__Your instructions__
Pictures stay out of this copy, which runs from the first line of the material through the line containing "import bmesh".

__Data lines__
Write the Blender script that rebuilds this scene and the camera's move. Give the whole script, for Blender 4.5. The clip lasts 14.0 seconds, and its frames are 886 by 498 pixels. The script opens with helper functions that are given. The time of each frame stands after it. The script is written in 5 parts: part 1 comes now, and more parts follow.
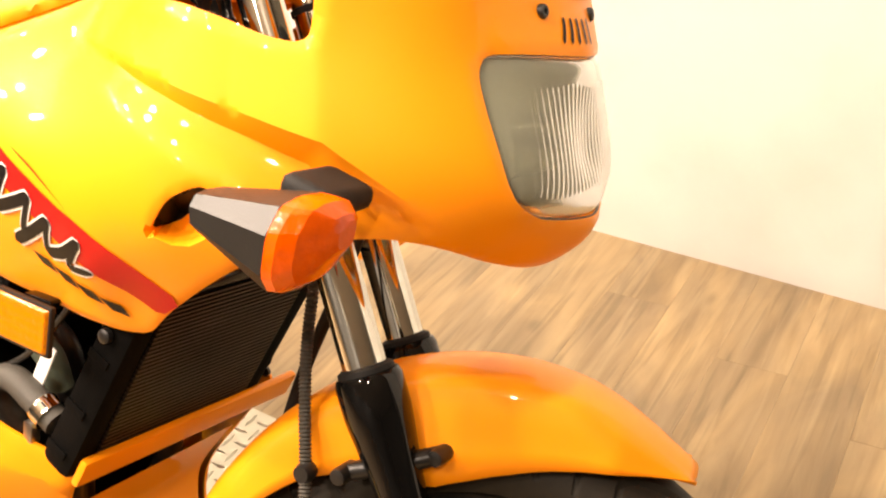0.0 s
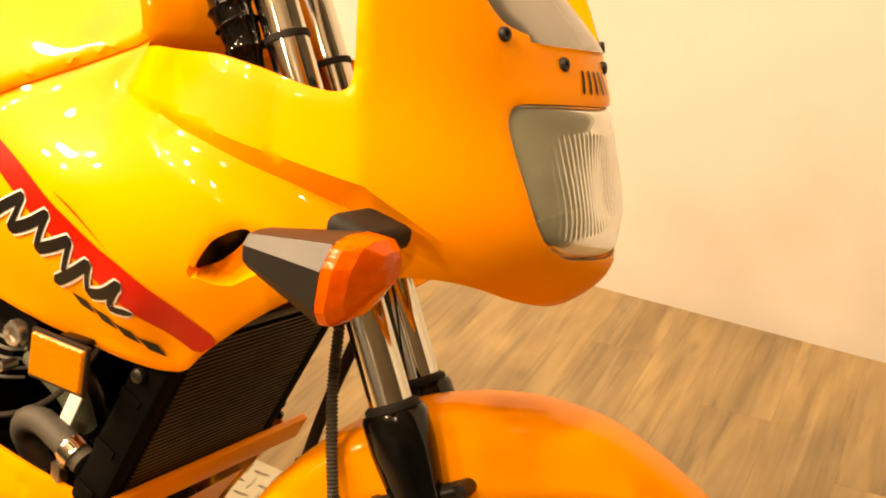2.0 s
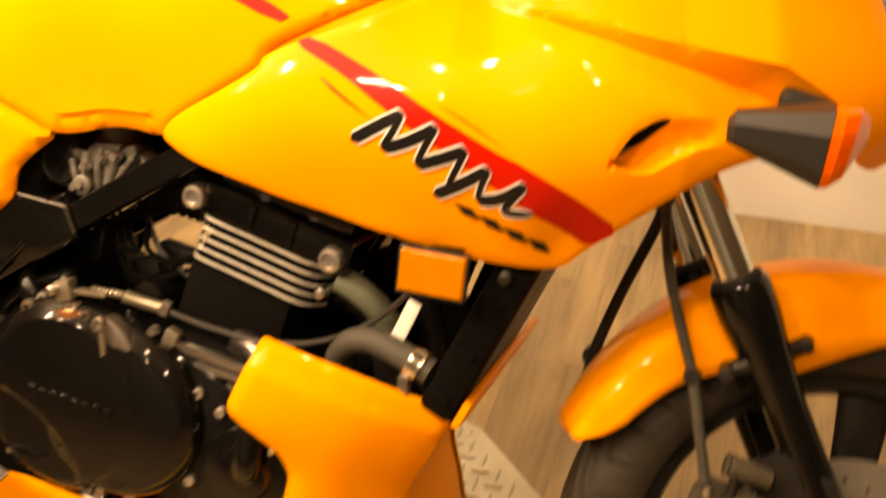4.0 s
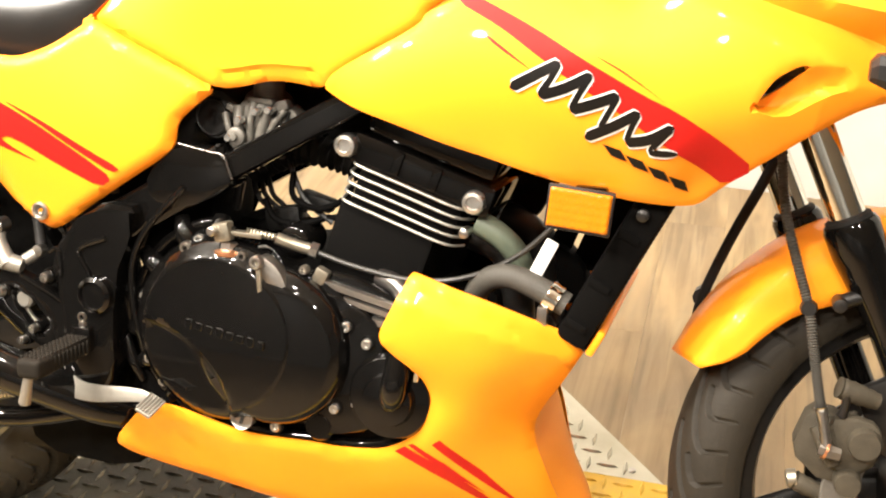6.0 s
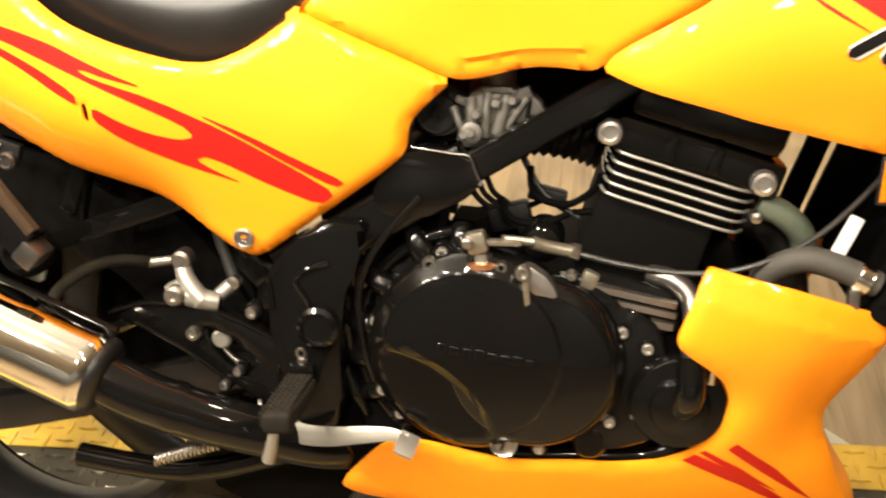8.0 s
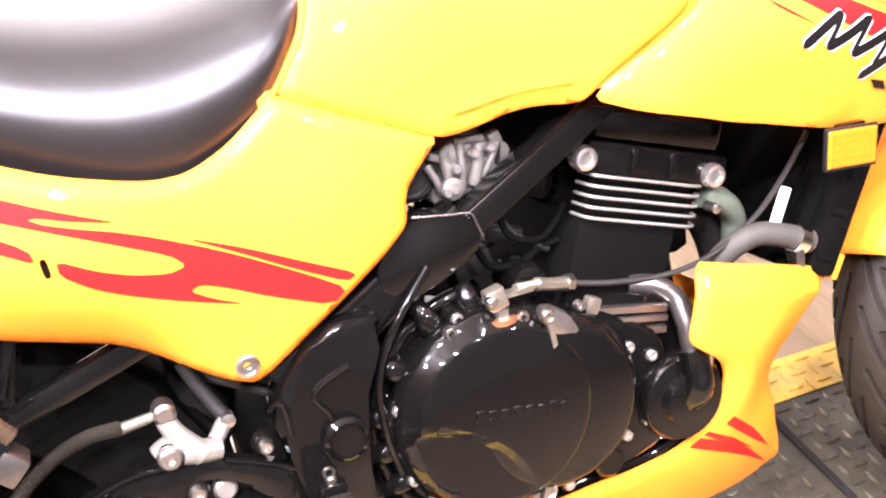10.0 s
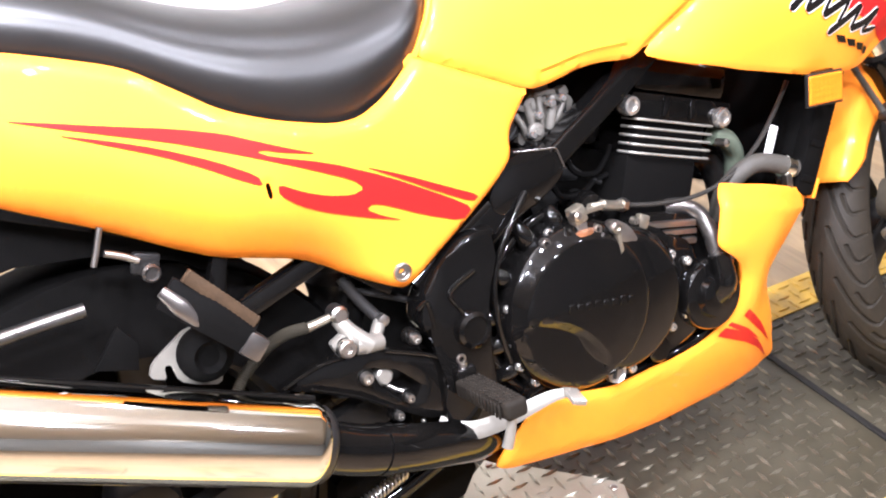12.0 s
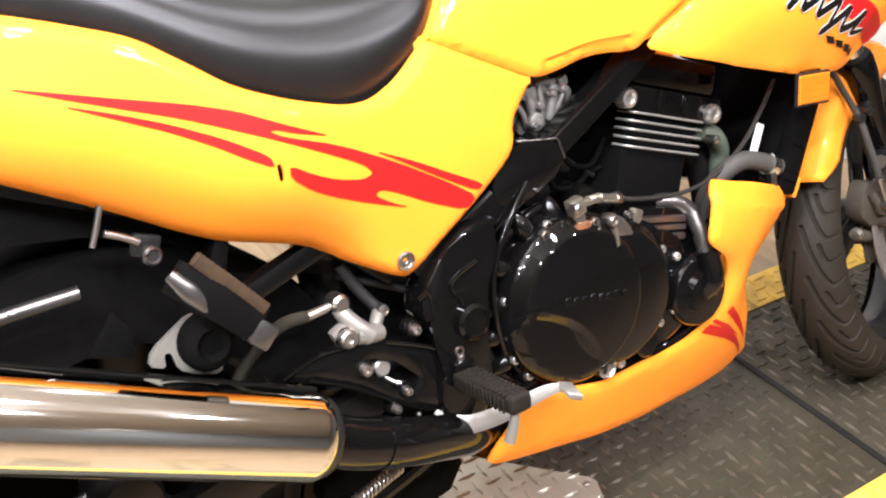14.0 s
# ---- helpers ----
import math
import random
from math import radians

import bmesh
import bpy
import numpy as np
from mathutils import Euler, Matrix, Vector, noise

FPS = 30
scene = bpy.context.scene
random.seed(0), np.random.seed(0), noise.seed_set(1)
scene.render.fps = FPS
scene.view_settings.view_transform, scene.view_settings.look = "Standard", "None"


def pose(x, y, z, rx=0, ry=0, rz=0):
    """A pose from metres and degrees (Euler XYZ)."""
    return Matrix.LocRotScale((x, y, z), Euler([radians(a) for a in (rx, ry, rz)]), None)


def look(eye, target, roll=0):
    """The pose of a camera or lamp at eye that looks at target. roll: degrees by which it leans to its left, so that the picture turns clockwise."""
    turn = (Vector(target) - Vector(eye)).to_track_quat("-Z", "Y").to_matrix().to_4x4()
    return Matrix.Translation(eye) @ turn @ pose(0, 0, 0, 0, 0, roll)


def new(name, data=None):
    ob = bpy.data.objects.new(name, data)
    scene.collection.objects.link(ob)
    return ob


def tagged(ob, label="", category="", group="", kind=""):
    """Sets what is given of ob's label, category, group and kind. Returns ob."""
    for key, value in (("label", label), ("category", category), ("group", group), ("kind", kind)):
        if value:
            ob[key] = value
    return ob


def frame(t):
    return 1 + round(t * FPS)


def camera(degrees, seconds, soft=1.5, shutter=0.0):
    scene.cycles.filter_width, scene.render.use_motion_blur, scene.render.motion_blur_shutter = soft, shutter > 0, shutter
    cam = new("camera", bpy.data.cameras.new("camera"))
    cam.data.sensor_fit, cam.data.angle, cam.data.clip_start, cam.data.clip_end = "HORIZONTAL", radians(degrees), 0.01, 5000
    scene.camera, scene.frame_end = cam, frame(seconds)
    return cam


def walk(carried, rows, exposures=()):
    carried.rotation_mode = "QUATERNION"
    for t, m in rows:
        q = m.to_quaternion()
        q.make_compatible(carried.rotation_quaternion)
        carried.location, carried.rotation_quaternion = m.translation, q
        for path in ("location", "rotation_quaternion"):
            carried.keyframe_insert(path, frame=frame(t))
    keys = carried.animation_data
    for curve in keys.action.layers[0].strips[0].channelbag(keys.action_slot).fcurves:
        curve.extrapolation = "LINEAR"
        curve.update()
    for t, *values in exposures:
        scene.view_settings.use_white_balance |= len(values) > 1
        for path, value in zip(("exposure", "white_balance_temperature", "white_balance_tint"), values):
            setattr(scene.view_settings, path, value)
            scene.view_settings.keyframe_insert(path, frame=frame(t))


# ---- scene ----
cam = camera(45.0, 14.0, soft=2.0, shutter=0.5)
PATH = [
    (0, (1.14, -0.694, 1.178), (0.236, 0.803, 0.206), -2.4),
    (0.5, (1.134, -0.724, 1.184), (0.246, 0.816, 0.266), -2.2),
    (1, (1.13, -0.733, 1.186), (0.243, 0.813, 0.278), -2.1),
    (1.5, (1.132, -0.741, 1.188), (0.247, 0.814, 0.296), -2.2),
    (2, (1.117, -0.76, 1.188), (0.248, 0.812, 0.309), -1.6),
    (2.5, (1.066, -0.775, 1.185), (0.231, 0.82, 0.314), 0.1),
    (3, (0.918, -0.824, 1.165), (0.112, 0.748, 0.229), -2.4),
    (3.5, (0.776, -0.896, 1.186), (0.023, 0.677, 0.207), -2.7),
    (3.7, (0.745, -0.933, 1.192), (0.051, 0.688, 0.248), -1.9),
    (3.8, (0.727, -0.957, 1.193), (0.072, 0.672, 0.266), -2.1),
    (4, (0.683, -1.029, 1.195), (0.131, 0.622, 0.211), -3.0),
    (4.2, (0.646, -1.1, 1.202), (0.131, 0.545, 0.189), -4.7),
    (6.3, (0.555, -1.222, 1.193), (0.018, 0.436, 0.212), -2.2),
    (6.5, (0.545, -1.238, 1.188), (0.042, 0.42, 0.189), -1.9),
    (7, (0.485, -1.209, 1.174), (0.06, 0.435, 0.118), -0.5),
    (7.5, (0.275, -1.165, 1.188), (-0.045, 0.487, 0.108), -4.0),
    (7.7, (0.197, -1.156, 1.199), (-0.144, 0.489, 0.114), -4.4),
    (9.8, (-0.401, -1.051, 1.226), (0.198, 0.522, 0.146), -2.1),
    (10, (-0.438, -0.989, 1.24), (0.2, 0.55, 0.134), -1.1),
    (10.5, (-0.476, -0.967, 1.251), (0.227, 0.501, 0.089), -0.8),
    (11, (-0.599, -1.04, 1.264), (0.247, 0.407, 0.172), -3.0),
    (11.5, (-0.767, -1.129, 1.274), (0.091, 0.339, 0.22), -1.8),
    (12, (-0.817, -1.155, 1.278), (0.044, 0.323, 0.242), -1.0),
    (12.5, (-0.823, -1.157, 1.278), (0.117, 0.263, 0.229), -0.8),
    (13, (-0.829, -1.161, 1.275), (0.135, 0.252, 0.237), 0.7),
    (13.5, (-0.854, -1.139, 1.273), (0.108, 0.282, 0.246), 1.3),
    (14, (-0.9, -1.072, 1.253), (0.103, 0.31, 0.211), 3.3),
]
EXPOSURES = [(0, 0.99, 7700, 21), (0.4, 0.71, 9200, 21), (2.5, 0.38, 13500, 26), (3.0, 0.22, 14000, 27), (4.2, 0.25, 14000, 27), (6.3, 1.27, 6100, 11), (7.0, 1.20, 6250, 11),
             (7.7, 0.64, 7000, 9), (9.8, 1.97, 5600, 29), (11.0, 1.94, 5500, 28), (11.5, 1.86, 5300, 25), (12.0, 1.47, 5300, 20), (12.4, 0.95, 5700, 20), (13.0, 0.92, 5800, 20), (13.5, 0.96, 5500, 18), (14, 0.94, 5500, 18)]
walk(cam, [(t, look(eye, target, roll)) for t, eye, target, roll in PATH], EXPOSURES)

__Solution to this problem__
Write the Blender script that rebuilds this scene and the camera's move. Give the whole script, for Blender 4.5. The clip lasts 14.0 seconds, and its frames are 886 by 498 pixels. The script opens with helper functions that are given. The time of each frame stands after it. The script is written in 5 parts: part 1 comes now, and more parts follow.
0.0 s
2.0 s
4.0 s
6.0 s
8.0 s
10.0 s
12.0 s
14.0 s
# ---- helpers ----
import math
import random
from math import radians

import bmesh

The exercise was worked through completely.